Live Like a King: The Stakes Room—fourth floor, over the finish line, with an outdoor terrace, a wrap-around balcony overlooking the paddock, fantastic food, and an open bar—may be the best spot on the track, according to Learst. ($4,500-$8,000)
Look a Horse in the Mouth: Tickets for the crowded infield start at just $60. However, general admission tickets include access to the more relaxed paddock area, where you can actually see the horses. Backstretch Tours let you watch the morning equine workout (from $42, except Derby day).
Ride the Rail: Learst’s hidden-gem pick is the recently added ground-level Right Courtyard—five rows of trackside seats with a finish-line view and open bar ($2,500).
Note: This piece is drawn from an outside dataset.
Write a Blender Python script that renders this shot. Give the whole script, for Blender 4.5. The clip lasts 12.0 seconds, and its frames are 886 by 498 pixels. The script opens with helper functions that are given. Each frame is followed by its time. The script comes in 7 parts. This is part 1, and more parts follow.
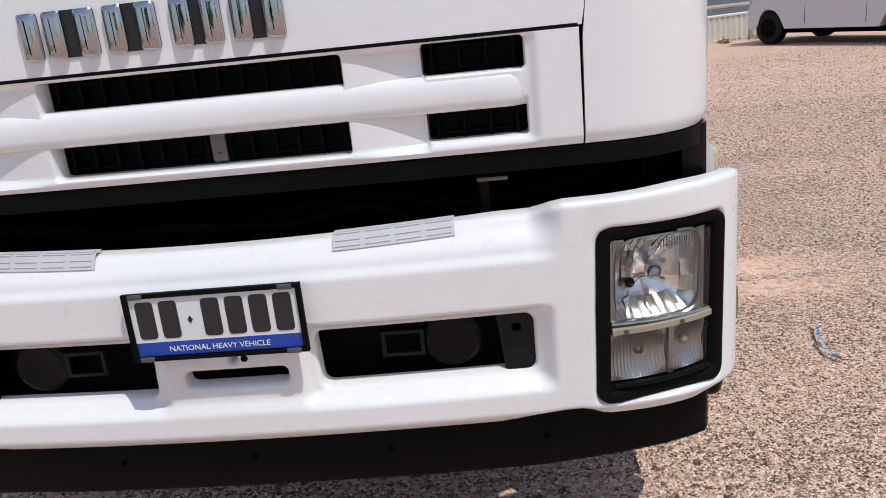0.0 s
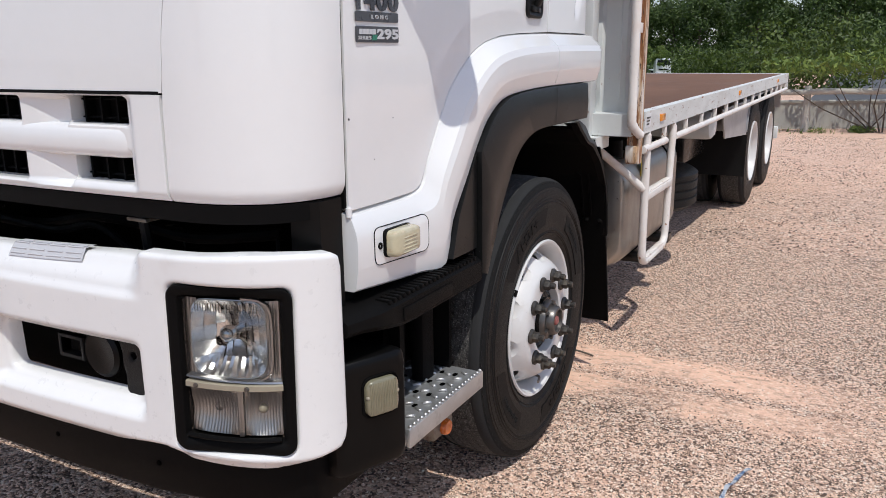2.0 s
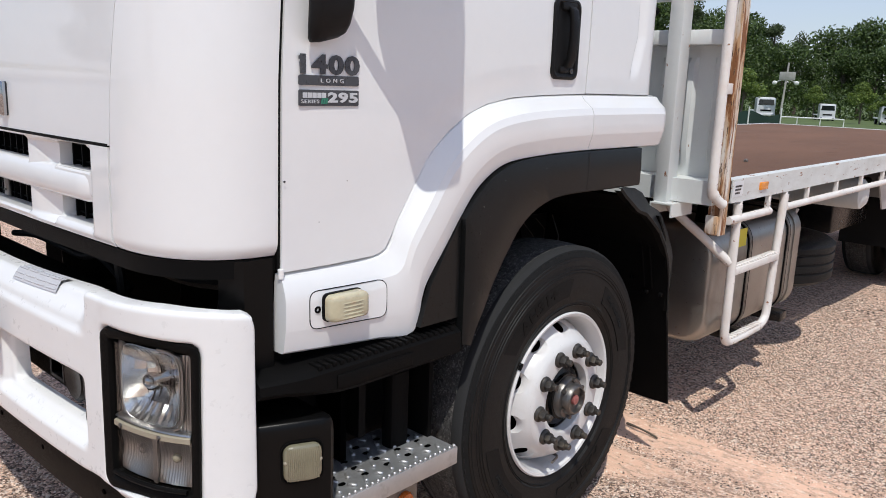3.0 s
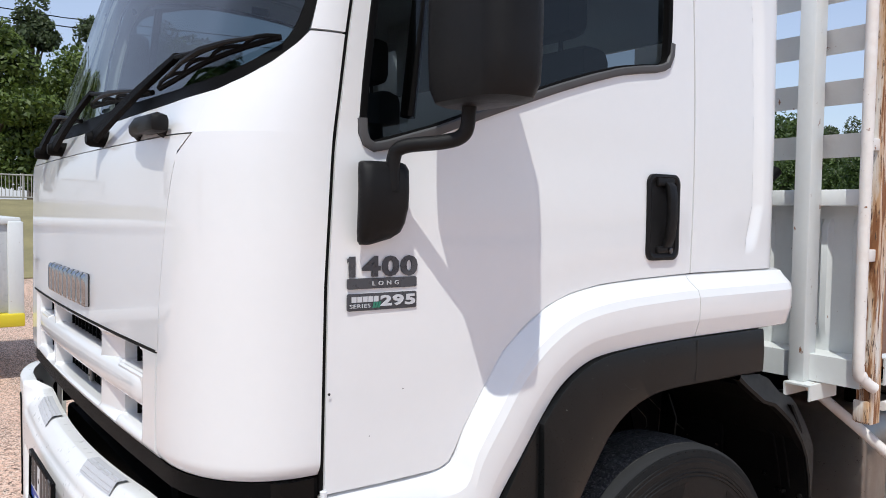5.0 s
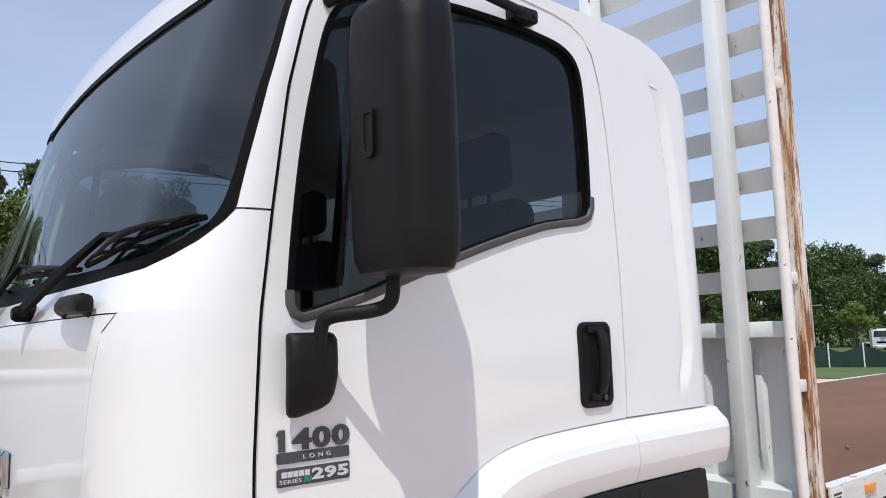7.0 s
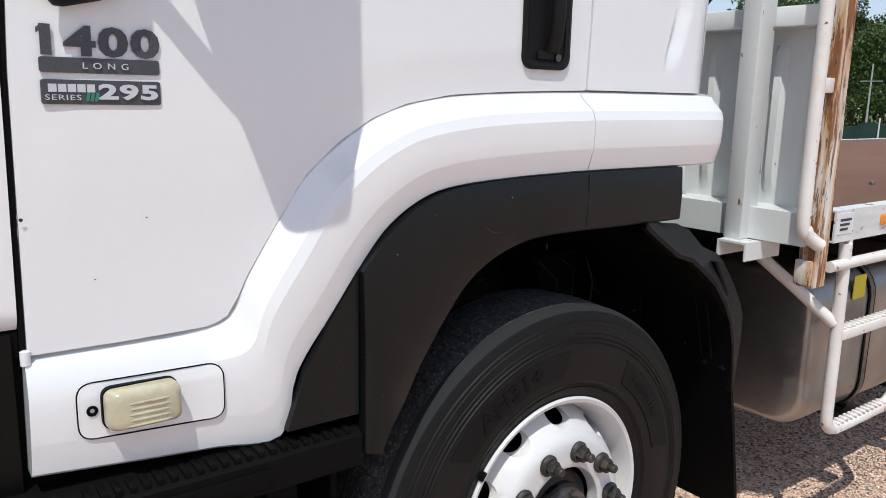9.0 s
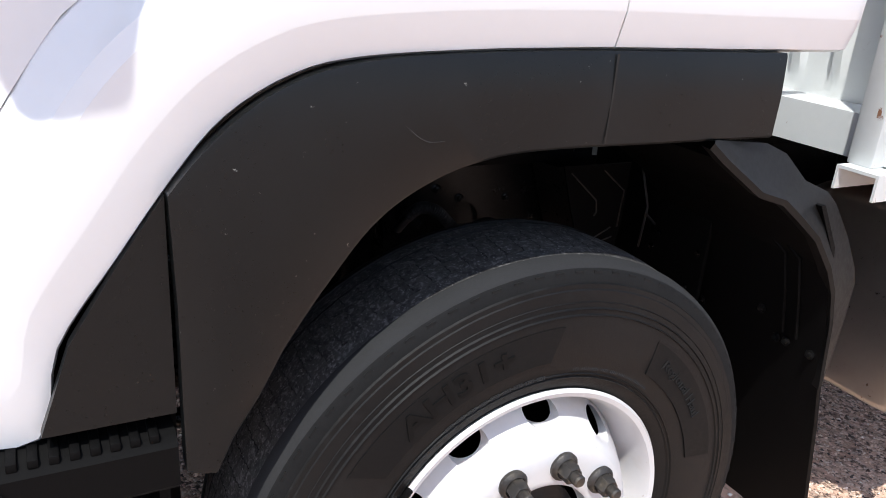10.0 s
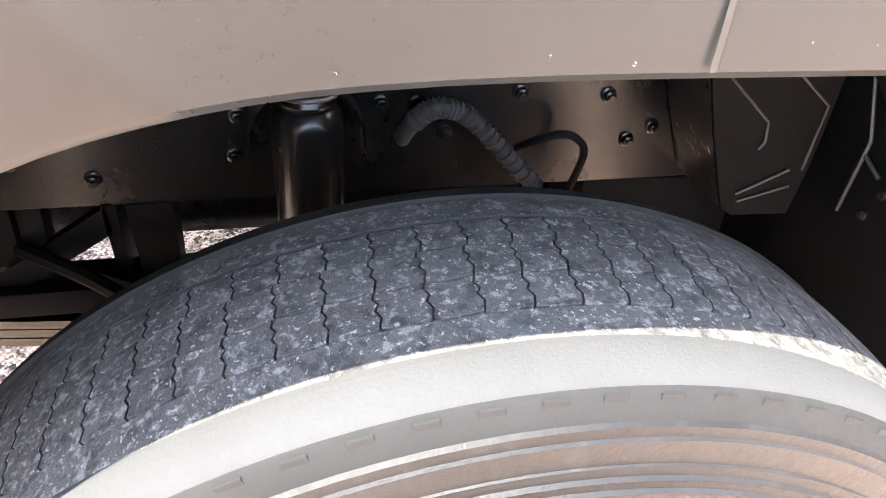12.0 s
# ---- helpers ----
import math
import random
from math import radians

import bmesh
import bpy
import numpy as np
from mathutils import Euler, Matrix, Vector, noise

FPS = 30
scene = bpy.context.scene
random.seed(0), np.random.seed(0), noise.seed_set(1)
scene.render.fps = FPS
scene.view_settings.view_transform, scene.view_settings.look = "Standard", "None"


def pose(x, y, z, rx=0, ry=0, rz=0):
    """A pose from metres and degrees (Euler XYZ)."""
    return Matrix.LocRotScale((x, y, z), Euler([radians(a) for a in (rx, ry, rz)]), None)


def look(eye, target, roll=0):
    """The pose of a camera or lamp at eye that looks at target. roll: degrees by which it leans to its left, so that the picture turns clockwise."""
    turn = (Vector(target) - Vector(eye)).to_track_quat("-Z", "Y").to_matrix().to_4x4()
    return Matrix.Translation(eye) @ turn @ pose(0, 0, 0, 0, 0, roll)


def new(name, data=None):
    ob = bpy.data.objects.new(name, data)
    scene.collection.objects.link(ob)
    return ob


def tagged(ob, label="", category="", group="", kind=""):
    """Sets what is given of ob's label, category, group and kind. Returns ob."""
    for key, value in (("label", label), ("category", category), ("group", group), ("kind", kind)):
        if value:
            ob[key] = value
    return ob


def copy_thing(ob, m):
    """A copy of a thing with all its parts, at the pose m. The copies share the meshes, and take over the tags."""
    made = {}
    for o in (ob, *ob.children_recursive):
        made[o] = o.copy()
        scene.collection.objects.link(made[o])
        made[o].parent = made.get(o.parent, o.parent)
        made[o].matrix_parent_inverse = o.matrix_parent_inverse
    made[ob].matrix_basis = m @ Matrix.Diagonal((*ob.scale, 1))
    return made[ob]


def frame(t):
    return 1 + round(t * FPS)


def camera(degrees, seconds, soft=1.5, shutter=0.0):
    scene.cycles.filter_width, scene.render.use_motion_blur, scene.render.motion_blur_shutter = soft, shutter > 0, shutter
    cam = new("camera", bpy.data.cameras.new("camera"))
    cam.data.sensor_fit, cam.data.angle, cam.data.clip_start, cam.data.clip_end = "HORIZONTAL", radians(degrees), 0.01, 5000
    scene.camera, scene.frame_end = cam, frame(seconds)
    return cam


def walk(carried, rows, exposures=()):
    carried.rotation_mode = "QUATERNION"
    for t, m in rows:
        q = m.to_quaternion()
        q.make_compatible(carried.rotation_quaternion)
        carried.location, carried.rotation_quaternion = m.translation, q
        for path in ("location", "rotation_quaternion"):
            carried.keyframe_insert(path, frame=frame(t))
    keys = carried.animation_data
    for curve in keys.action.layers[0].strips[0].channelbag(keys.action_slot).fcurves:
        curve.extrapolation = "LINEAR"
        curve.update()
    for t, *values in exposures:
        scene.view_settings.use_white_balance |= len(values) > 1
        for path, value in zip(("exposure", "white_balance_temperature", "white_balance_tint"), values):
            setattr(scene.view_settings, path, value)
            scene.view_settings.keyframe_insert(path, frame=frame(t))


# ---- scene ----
cam = camera(59.7, 12.0, soft=0.9)
PATH = [
    (0, (0.647, -1.524, 1.5), (0.475, 0.376, 0.901), -6.0),
    (0.5, (1.041, -1.421, 1.466), (0.783, 0.486, 0.92), -5.2),
    (1, (1.485, -1.341, 1.471), (1.025, 0.535, 0.953), -3.8),
    (1.5, (1.887, -1.288, 1.536), (1.201, 0.521, 1.031), -2.2),
    (2, (2.188, -1.117, 1.514), (1.255, 0.583, 1.024), -0.6),
    (2.5, (2.4, -0.865, 1.569), (1.245, 0.701, 1.108), 0.9),
    (3, (2.606, -0.683, 1.606), (1.276, 0.751, 1.184), 2.0),
    (3.2, (2.623, -0.627, 1.634), (1.228, 0.75, 1.237), 2.3),
    (4.8, (2.551, -0.405, 1.738), (0.941, 0.773, 1.595), 1.2),
    (5, (2.57, -0.4, 1.758), (0.959, 0.781, 1.661), 0.8),
    (5.5, (2.607, -0.378, 1.808), (1.004, 0.819, 1.833), -0.1),
    (6, (2.629, -0.374, 1.842), (1.056, 0.853, 1.988), -0.9),
    (6.5, (2.641, -0.376, 1.86), (1.109, 0.884, 2.117), -1.8),
    (8.3, (2.513, -0.24, 1.677), (0.986, 1.047, 1.57), -0.9),
    (8.5, (2.494, -0.162, 1.639), (0.953, 1.099, 1.452), -0.2),
    (9, (2.434, 0.184, 1.567), (0.864, 1.36, 1.177), 1.2),
    (9.5, (2.278, 0.519, 1.515), (0.674, 1.569, 0.945), 2.9),
    (10, (2.065, 0.798, 1.511), (0.431, 1.7, 0.793), 4.4),
    (10.5, (1.931, 1.053, 1.48), (0.269, 1.795, 0.65), 5.9),
    (11, (1.81, 1.233, 1.456), (0.143, 1.823, 0.521), 6.7),
    (11.5, (1.623, 1.315, 1.412), (-0.021, 1.807, 0.384), 6.6),
    (12, (1.464, 1.354, 1.373), (-0.136, 1.777, 0.25), 4.5),
]
EXPO = [(0, -0.22, 6450, 8), (1.5, -0.17, 6450, 8), (3.0, -0.09, 6450, 7), (5.0, 0.05, 6350, 6), (6.5, 0.11, 6400, 6), (8.5, 0.0, 6400, 5), (9.0, 0.01, 6400, 5), (9.5, 0.15, 6450, 6), (10, 0.64, 6350, 8),
        (10.5, 2.48, 6350, 12), (11, 3.85, 6150, 9), (11.5, 4.3, 6550, 7), (12, 4.38, 6950, 7)]
walk(cam, [(t, look(eye, target, roll)) for t, eye, target, roll in PATH], EXPO)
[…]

Spot a Celeb: Tickets for the star-studded Barnstable Brown gala on the eve of the Derby are $900. Post up for free near gate 10, where celebs enter on the red carpet before ascending to their prime seats.
Make a Winning Bet: Avoid complex multi-horse bets. “Pick a horse and bet it to win,” says Frank Kunovic, director of specialty games for the Caesars Palace sports book in Las Vegas. “If you want to hedge your bets, pick three horses and bet them to win, it costs the same as win, place, show.”
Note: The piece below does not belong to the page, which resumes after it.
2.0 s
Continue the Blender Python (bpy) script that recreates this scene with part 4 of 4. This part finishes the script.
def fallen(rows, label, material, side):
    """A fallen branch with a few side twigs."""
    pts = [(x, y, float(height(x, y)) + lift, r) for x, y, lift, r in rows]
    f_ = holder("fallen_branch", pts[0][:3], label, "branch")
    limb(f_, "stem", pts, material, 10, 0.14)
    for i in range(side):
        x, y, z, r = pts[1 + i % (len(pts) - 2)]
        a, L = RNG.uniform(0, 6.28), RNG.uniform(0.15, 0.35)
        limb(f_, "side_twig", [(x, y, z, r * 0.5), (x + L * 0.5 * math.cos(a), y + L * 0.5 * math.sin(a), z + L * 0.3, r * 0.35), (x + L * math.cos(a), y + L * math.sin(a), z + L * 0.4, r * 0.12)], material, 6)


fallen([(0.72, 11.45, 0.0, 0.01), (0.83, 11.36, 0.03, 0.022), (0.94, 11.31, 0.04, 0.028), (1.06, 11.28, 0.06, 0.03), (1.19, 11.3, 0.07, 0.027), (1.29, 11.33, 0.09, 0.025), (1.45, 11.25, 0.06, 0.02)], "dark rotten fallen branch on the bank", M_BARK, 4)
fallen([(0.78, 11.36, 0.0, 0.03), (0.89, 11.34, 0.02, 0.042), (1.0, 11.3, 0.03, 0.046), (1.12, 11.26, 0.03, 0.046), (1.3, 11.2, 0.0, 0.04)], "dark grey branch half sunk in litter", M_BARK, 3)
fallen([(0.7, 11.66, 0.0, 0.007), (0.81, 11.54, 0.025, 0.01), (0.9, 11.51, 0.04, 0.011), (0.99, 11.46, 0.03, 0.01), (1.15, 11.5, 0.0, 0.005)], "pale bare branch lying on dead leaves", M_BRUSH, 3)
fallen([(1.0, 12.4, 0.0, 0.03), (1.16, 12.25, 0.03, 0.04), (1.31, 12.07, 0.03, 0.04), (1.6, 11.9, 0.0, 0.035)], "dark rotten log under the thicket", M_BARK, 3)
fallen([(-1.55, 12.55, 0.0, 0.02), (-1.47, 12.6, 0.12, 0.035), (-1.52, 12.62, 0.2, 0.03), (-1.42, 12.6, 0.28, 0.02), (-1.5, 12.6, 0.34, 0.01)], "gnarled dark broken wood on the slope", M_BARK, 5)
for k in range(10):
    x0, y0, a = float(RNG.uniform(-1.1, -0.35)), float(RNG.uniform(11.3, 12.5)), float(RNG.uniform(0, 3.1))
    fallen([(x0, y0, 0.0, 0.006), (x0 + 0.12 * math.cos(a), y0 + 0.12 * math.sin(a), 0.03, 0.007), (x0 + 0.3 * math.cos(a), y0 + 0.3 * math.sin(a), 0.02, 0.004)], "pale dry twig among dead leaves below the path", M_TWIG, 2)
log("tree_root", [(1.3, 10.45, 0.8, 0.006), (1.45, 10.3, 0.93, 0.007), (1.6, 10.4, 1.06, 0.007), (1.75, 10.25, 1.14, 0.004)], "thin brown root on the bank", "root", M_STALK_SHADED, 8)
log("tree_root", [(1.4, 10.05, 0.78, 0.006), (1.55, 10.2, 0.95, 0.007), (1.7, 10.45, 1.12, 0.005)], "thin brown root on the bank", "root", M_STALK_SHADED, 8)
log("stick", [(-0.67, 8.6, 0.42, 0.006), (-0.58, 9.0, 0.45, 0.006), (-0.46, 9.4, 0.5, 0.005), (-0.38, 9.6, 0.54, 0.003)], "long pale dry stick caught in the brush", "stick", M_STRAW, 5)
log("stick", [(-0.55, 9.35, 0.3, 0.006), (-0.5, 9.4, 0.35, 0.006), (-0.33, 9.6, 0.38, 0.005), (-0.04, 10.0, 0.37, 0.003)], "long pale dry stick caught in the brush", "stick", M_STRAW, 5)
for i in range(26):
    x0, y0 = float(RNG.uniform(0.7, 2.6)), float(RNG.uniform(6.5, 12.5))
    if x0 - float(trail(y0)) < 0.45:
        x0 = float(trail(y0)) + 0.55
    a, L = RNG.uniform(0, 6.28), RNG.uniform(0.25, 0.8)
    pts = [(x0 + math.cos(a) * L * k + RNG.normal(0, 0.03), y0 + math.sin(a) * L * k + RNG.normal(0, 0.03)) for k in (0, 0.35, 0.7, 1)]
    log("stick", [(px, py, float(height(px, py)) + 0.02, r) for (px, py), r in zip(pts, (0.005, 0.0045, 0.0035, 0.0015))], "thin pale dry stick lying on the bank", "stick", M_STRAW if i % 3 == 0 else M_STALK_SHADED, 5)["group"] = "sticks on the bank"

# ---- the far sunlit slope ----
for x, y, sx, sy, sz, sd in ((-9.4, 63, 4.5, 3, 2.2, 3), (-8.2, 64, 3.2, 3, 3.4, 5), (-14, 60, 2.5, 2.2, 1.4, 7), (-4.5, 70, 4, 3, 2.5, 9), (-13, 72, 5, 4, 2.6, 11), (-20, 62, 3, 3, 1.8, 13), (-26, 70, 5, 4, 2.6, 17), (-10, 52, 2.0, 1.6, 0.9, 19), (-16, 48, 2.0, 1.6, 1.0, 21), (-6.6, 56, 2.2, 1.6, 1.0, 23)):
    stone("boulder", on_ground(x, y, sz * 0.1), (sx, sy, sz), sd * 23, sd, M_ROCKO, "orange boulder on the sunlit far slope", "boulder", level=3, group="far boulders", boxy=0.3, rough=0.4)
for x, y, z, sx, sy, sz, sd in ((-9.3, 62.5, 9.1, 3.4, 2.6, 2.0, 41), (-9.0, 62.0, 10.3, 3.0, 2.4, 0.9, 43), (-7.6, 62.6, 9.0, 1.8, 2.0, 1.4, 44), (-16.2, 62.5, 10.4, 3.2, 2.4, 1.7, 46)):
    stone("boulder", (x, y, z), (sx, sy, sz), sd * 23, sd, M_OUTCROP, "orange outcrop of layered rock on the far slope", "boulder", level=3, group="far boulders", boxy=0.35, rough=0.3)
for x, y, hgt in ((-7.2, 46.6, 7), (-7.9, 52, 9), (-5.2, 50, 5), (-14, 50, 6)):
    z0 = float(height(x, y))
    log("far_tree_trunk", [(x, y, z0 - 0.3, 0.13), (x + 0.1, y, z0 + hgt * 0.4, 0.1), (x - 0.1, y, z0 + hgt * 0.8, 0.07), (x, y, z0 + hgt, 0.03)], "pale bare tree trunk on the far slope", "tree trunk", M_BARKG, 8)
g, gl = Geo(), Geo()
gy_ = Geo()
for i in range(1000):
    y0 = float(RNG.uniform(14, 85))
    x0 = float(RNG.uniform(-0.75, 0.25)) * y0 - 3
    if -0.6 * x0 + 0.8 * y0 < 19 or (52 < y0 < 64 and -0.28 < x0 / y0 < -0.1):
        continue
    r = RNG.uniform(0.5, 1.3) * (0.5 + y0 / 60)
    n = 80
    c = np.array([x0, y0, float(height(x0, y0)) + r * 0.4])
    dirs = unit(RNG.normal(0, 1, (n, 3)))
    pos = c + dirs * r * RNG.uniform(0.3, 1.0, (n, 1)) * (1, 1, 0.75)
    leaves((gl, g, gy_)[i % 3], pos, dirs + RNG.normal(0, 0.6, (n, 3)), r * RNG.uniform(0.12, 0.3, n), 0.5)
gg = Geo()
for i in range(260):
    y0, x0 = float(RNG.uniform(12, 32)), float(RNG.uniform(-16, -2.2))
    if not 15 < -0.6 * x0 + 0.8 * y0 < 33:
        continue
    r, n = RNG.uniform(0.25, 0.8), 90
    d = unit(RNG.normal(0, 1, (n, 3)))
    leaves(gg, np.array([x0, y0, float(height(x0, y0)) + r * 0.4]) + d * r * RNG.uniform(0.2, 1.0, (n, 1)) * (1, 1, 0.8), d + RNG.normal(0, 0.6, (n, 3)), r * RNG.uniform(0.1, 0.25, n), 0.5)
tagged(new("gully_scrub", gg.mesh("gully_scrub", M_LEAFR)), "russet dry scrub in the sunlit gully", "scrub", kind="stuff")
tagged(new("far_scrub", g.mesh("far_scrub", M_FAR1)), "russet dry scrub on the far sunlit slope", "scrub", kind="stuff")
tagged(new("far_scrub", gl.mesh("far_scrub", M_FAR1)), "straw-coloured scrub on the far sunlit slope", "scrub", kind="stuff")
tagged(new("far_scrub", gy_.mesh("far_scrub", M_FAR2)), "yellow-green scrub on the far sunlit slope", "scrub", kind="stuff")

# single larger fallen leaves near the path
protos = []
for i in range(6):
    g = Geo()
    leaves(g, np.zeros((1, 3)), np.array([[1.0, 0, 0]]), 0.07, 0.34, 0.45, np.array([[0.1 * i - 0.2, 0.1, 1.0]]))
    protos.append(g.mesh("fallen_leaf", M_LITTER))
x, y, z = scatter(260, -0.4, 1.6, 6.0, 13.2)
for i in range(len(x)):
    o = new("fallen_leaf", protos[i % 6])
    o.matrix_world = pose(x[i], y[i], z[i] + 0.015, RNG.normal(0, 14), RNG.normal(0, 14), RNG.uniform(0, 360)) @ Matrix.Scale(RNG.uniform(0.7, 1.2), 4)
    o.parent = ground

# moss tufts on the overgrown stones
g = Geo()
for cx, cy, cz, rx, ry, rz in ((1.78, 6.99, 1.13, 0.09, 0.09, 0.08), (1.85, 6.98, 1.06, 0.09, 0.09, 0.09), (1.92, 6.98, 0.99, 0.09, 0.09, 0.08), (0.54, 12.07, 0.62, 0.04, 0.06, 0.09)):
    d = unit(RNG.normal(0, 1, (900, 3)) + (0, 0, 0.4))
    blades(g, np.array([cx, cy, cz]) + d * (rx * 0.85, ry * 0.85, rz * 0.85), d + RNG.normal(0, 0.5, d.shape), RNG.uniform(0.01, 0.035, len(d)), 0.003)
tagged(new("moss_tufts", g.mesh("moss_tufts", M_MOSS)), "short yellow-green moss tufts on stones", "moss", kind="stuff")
Skip the Lines: The Churchill Downs app lets you place bets from your phone. You can also order food and skip the line when you pick it up or even get in-seat food delivery in many sections.
Drink One Julep: Enjoy one of the 120,000 Mint Juleps, pocket the souvenir glass, then switch it up. “A great, freshly made Julep is delicious, but hard to find, and in Churchill Downs they’re using pre-made mix,” says Colin Blake, education director at Louisville’s Moonshine University. Blake suggests a classic Old Fashioned instead.
Grab a Cool Keepsake: A Woodford Reserve Julep in a silver cup will run you $1,000. However, a “Kicked Up” horseshoe that ran on the track is under ten bucks, complete with dirt, available at Taste of Kentucky gift shops.
Crash a Party: After the race, Doyle suggests walking north to the Central Avenue neighborhood where homeowners throw a street fest. “Everyone has a party: there are barbecues going, beer for a buck, even DJs,” says Doyle. “It’s a local thing but anyone can go eat and drink and it goes on for hours.”
What to Bring on Derby Day
Each guest is limited to two bags, no more than 12” in any direction. There’s a long list of what not to bring (like alcohol beverages), but here’s what you should pack.
- Doyle’s top tip for ladies is to bring cheap flip-flops that fit in a purse. Dressing up is part of the experience, but suffering doesn’t have to be.
- Umbrellas aren’t permitted. Instead, pack a poncho, suggests Learst. On the flip side, bring sunscreen and sunglasses, since nearly all the infield seats are uncovered.
- You’ll be buying your bourbon, so save money by bringing water and soft drinks, which are permitted in sealed clear plastic containers.
- Pack a box lunch. Better yet, have one packed for you. Many area restaurants offer boxed Derby and Oaks day lunches to pre-order, like the Cheddar Box Café’s biscuit sandwich lunches (country ham or filet mignon), salads, and group meal kits (from $20).
- Bring cash. Due to state law, credit cards aren’t permitted for placing bets and ATM lines tend to be long.